* TASK TO COMPLETE: Every line below that holds the string "parts" should be copied out.

* SUPPLIED DATA:
::::::

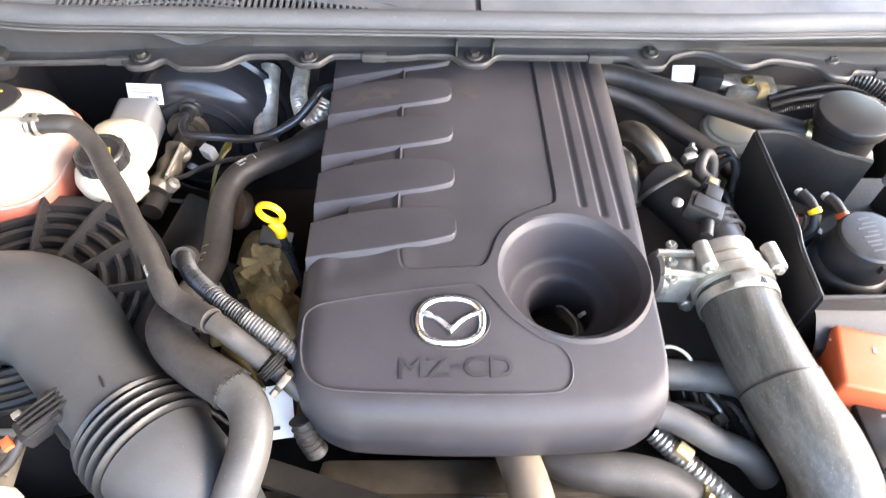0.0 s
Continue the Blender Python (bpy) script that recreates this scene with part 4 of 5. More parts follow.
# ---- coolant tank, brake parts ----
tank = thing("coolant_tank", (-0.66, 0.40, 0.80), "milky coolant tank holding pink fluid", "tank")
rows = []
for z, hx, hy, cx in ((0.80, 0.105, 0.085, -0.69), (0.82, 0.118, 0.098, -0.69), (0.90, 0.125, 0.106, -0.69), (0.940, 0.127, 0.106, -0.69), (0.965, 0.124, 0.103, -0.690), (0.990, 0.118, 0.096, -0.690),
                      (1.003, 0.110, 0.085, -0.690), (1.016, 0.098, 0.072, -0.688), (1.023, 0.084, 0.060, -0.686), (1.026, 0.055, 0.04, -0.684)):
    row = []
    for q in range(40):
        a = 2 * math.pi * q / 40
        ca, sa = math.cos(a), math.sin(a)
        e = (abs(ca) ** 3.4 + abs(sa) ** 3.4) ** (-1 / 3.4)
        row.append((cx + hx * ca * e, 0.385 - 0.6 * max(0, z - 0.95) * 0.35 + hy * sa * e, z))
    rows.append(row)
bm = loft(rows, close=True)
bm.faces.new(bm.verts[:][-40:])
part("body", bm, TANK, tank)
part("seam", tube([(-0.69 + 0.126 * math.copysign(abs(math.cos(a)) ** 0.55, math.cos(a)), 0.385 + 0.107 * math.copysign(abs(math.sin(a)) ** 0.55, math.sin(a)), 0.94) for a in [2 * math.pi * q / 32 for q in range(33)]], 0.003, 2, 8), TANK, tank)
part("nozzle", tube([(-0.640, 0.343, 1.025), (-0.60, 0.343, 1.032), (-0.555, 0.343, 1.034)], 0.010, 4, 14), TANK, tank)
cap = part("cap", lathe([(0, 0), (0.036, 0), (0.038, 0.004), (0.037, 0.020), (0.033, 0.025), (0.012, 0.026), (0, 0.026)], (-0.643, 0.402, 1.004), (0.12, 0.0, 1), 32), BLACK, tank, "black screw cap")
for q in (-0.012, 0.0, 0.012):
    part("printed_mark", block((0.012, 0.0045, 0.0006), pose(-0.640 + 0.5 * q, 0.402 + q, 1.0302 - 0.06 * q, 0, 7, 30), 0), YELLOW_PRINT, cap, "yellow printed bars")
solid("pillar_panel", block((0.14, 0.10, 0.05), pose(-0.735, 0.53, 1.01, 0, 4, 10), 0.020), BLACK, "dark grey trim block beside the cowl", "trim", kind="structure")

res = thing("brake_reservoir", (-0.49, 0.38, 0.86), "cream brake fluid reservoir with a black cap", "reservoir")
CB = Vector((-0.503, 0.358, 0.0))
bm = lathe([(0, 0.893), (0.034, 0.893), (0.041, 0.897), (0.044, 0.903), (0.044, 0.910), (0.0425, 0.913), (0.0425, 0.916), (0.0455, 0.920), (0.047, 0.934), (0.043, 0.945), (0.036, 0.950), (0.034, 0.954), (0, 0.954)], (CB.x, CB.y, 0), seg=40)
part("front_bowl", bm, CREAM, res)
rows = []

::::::

* ANSWER IN FULL:
Continue the Blender Python (bpy) script that recreates this scene with part 4 of 5. More parts follow.
# ---- coolant tank, brake parts ----